> **Problem requirements**
Reproduce the top of the data verbatim, through and including the line that contains "of a camera".

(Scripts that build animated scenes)
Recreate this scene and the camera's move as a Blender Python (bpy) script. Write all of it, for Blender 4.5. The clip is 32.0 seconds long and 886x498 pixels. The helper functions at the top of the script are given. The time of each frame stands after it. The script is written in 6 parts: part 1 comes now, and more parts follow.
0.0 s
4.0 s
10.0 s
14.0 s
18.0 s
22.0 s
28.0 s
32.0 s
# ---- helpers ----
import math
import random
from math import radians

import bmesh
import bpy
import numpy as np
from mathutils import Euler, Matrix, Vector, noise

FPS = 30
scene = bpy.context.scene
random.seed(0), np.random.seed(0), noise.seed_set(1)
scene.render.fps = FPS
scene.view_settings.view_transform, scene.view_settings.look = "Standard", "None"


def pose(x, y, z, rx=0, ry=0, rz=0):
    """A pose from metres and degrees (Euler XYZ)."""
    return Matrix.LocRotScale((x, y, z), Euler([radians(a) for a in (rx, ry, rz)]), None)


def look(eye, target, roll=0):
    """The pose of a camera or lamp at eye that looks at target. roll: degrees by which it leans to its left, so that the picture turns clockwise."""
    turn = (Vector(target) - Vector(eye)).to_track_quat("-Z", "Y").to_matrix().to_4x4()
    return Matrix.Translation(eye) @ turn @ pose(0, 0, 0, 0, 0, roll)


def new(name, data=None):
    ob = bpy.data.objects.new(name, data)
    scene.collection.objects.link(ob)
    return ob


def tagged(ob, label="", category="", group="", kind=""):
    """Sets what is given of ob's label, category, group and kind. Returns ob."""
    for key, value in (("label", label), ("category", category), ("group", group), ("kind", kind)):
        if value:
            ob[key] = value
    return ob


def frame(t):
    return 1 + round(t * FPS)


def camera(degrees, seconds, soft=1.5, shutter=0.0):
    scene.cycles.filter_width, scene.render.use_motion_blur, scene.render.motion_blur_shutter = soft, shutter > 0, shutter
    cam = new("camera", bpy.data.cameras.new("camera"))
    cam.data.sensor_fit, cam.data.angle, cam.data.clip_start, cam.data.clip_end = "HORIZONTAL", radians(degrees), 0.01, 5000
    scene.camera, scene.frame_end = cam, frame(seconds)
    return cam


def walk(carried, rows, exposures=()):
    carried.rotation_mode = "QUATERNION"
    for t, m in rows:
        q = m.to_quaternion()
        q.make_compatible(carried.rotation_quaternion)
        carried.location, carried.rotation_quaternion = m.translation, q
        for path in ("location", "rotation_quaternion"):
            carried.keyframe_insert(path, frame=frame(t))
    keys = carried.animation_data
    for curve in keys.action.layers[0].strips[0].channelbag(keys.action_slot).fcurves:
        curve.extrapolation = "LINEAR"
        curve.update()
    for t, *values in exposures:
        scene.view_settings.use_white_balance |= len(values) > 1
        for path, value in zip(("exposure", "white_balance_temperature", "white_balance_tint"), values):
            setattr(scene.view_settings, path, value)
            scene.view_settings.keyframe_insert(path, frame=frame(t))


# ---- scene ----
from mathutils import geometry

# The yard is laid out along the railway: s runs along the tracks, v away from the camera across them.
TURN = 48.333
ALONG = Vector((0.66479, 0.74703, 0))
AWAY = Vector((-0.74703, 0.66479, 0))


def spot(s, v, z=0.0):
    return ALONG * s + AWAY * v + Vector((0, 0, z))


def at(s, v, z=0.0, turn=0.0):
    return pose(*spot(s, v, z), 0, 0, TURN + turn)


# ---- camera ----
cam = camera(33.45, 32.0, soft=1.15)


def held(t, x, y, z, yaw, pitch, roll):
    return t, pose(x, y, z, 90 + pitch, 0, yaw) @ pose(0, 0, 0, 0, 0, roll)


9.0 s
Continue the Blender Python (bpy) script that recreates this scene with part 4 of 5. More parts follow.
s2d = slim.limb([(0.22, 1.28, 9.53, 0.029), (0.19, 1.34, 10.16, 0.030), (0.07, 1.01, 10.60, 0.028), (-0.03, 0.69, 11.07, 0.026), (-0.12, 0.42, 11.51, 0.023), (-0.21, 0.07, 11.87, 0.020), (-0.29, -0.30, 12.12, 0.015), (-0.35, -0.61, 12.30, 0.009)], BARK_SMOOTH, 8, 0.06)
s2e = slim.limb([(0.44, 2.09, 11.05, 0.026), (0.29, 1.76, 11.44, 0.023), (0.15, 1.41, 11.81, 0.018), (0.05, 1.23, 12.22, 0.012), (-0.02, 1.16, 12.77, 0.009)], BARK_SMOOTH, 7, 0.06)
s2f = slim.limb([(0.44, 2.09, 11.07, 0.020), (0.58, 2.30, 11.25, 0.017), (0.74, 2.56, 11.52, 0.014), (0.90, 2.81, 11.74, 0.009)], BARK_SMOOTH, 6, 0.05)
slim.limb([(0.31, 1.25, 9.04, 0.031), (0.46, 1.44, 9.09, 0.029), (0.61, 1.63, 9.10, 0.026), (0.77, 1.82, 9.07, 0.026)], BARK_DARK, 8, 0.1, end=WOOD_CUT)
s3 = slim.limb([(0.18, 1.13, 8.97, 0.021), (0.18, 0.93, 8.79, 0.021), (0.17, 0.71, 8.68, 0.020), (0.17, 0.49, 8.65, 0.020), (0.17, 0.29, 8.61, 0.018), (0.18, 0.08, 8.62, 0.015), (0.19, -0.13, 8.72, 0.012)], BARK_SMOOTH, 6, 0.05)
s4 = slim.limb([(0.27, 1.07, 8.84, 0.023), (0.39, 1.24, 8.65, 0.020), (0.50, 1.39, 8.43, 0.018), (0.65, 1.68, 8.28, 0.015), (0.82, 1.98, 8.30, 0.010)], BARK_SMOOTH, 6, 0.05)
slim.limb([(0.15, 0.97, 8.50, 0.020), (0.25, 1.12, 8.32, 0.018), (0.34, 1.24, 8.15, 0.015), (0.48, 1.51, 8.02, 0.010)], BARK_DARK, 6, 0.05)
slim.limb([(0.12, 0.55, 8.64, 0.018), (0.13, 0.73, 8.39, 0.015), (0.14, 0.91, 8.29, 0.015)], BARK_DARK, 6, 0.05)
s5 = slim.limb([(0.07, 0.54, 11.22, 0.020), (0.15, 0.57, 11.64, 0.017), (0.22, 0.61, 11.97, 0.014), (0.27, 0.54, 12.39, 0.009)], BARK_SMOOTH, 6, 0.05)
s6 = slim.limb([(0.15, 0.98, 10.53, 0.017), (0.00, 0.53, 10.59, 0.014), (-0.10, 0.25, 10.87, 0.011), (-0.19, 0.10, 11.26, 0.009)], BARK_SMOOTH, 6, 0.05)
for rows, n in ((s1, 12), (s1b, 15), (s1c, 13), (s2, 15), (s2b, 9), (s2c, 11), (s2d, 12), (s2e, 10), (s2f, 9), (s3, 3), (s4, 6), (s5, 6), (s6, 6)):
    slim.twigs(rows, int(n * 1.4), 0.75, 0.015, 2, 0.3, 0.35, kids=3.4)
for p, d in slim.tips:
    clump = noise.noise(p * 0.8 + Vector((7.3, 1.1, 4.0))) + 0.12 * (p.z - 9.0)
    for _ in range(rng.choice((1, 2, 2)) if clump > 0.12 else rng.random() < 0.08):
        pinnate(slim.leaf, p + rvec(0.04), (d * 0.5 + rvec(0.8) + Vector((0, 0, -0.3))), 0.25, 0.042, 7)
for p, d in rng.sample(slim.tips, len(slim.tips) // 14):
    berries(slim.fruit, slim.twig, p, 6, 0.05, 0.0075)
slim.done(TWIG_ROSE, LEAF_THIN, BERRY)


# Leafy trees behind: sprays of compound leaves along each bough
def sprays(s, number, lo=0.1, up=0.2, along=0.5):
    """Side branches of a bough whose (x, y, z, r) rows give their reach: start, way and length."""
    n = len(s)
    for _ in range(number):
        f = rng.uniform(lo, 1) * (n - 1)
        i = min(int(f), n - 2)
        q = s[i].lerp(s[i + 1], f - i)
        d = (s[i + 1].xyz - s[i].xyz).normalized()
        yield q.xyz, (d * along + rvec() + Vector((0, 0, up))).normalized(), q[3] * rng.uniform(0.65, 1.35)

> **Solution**
Recreate this scene and the camera's move as a Blender Python (bpy) script. Write all of it, for Blender 4.5. The clip is 32.0 seconds long and 886x498 pixels. The helper functions at the top of the script are given. The time of each frame stands after it. The script is written in 6 parts: part 1 comes now, and more parts follow.
0.0 s
4.0 s
10.0 s
14.0 s
18.0 s
22.0 s
28.0 s
32.0 s
# ---- helpers ----
import math
import random
from math import radians

import bmesh
import bpy
import numpy as np
from mathutils import Euler, Matrix, Vector, noise

FPS = 30
scene = bpy.context.scene
random.seed(0), np.random.seed(0), noise.seed_set(1)
scene.render.fps = FPS
scene.view_settings.view_transform, scene.view_settings.look = "Standard", "None"


def pose(x, y, z, rx=0, ry=0, rz=0):
    """A pose from metres and degrees (Euler XYZ)."""
    return Matrix.LocRotScale((x, y, z), Euler([radians(a) for a in (rx, ry, rz)]), None)


def look(eye, target, roll=0):
    """The pose of a camera or lamp at eye that looks at target. roll: degrees by which it leans to its left, so that the picture turns clockwise."""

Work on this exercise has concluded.